India will take 75 years to reach a quarter of the United States’ GDP at the current rate, according to the World Bank’s latest “World Development Report 2024.”
The report, which provides the first comprehensive roadmap to enable developing countries to escape the “middle-income trap,” also revealed that over 100 countries, including India, China, Brazil, and South Africa, face significant challenges in attaining high-income status in the coming decades.
The report highlighted a challenge to India’s Prime Minister’s aspiration to transform the country into a developed economy by 2047 or achieve high-income status within a generation.
In an approach paper summarising its vision for ‘Viksit Bharat,’ Niti Aayog last week said India needs to grow at a sustained pace of 7-10 per cent for 20-30 years to escape the middle-income trap and become a developed nation with a per capita income of $18,000 per annum and the size of a $30 trillion economy by 2047.
“The GDP would have to grow nine times from today’s $3.36 trillion, and the per capita income would need to rise eight times from today’s $2,392 per annum,” the government’s think tank said after its 9th Governing Council meeting attended by chief ministers and lieutenant governors.
According to the World Bank, economic growth in middle-income countries, including India, is not accelerating. In fact, it is slowing down as incomes increase, with the trend becoming more pronounced each decade, the report added.
“The observed rates of economic growth in middle-income countries do not exceed those in high-income countries by the margins needed to catch up in one generation—or even two or three,” the report said.
Indermit Gill, the World Bank’s chief economist, noted that many middle-income countries continue to rely on outdated strategies from the last century, focusing primarily on policies designed to expand investment. “If they stick with the old playbook, most developing countries will lose the race to create reasonably prosperous societies by the middle of this century,” he stated.
The report used estimates from the World Bank’s Long Term Growth Model to suggest that if key drivers of economic growth such as investments in human capital, total factor productivity, labour force participation, and the allocation of economic output to public and private investment continue along recent and historic trends, most middle-income countries are likely to face significant slowdowns between 2024 and 2100.
The report further revealed a “flat and stay” dynamic in firms in India, Mexico, and Peru, where a company that operates for 40 years typically doubles in size. In contrast, a firm that survives that long in the United States will grow seven-fold, highlighting weaker forces of creation in middle-income countries. Additionally, in line with this dynamic, firms in India, Mexico, and Peru often remain microenterprises: nearly nine-tenths have fewer than five employees, and only a small fraction employ 10 or more.

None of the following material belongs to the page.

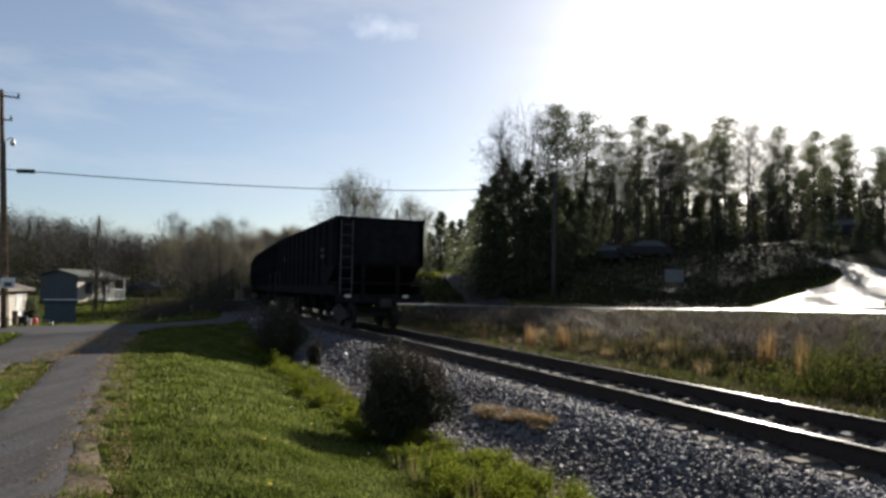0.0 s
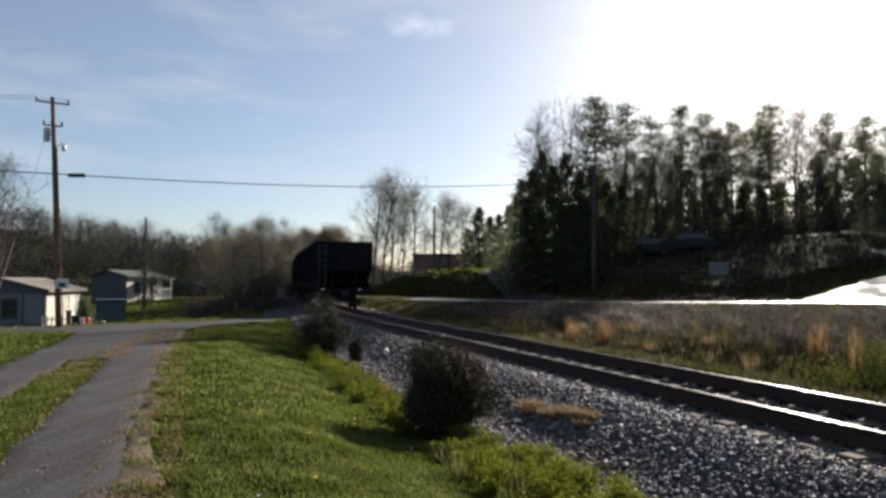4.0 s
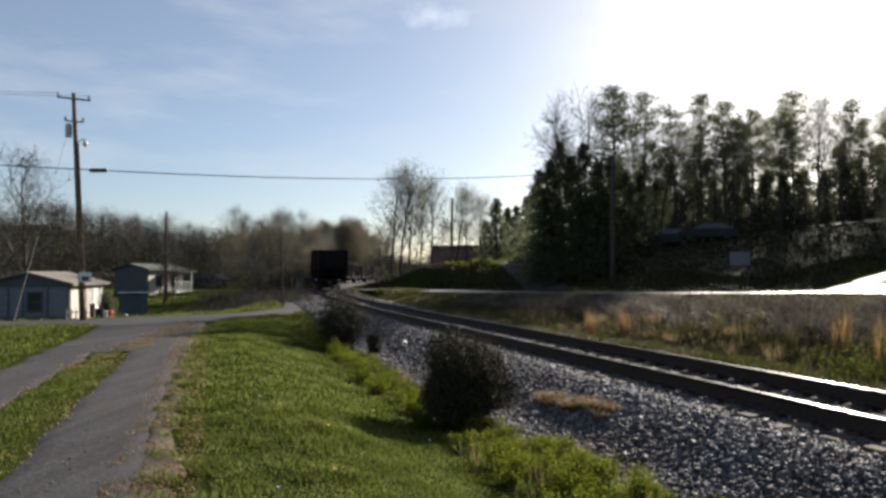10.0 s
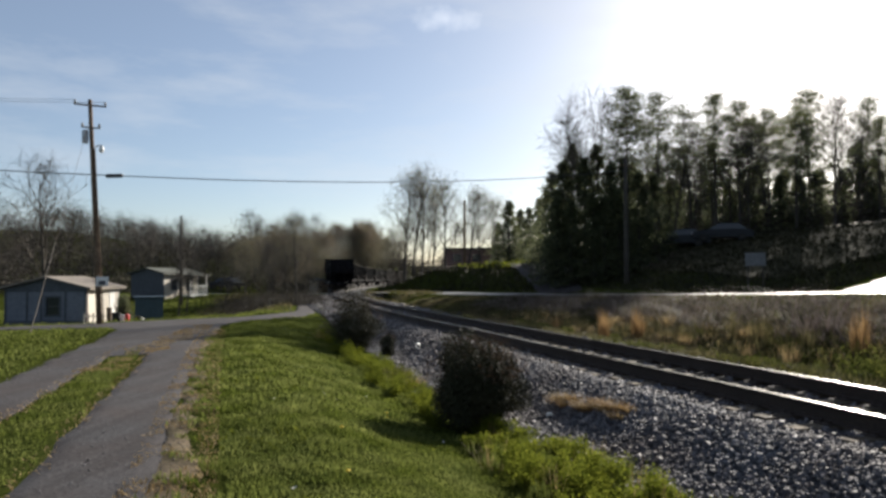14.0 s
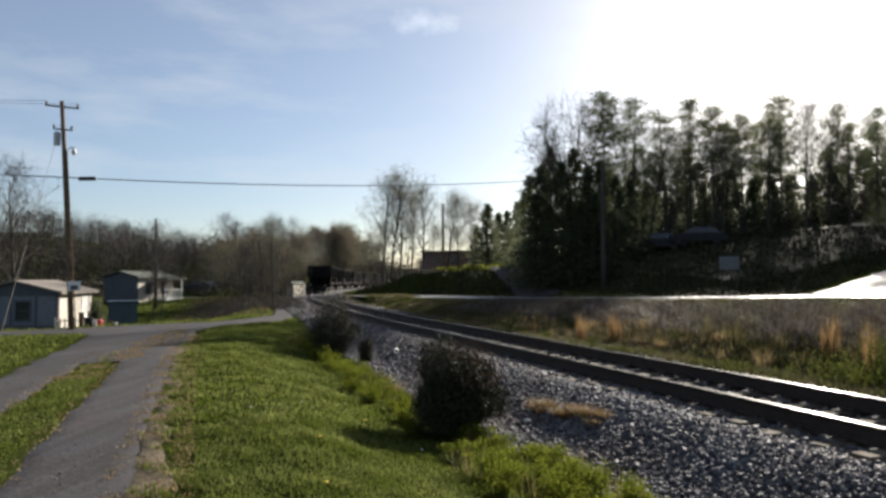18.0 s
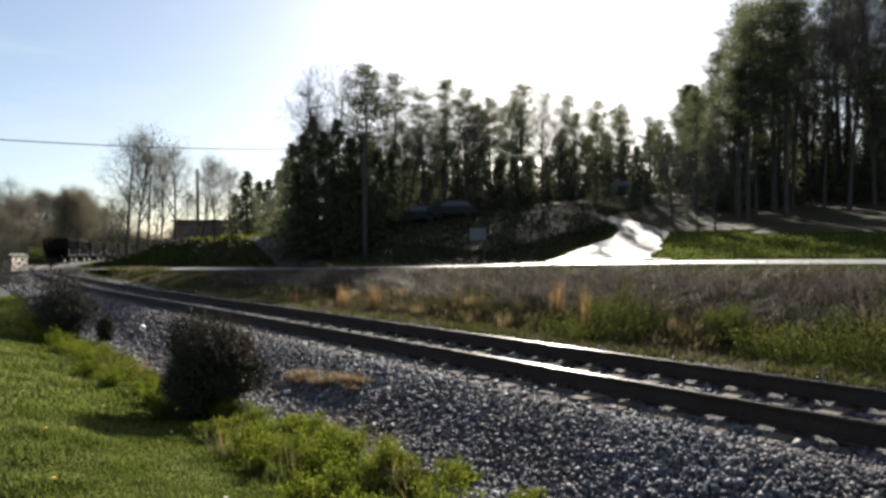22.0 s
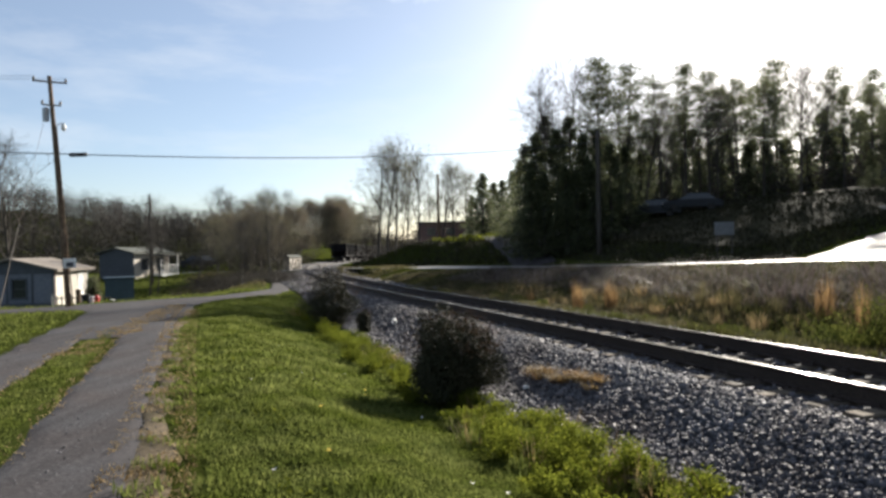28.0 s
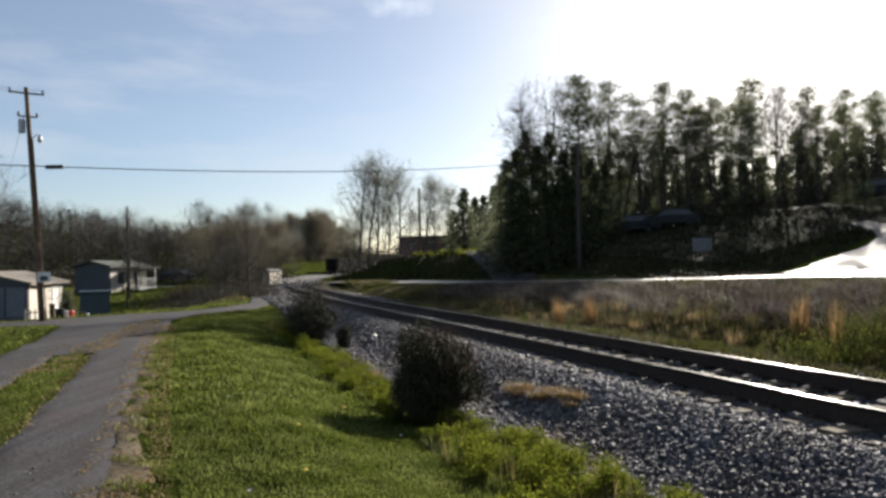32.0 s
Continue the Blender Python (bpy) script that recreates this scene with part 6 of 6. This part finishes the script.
def motions():
    """The train rolls away along the track; its wheels turn with it."""
    for k, car in enumerate(train):
        offset = CAR_LEN / 2 + k * (CAR_LEN + CAR_GAP)
        walk(car, [(t * 1.0, car_pose(train_s(t) + offset)) for t in range(33)])
        if k < 2:
            for ob in car.children:
                if "spin" in ob:
                    at = ob.matrix_basis.translation.copy()
                    rows = []
                    for i in range(0, 32 * 8 + 1):
                        t = i / 8
                        turn = math.degrees((train_s(t) - train_s(0)) / 0.46)
                        rows.append((t, pose(*at, -turn % 360, 0, 0)))
                    walk(ob, rows)


motions()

“The longevity of undersize firms—many of them informal—points to market distortions that keep enterprises small while keeping too many in business,” the report added.
To fundamentally change this trajectory, the report offers a comprehensive roadmap for escaping the “middle-income trap.”
The report introduces a “3i strategy” for achieving high-income status, outlining the need for two distinct transitions during the middle-income phase. Initially, countries must move from a “1i strategy,” focused solely on accelerating investment, to a “2i strategy” that combines investment with infusion, bringing in and disseminating technologies from abroad.
“Governments in lower-middle-income countries must add to investment-driven strategies measures to infuse modern technologies and successful business processes from around the world into their national economies,” the report said.
Once this transition is accomplished, the report finally suggests countries adopt a “3i strategy,” which emphasises innovation. Upper-middle-income countries that have successfully implemented infusion should then focus on innovation, moving beyond merely adopting global technological advances to pushing the frontiers of technology themselves. This shift requires further restructuring of enterprises, work, and energy use, with an increased focus on economic freedom, social mobility, and political contestability, it added.
“Transitions across growth strategies are not automatic. Success depends on how well societies juggle the forces of creation, preservation, and destruction. They can do this by disciplining incumbency, rewarding merit, and capitalising on crises,” the World Bank report stated.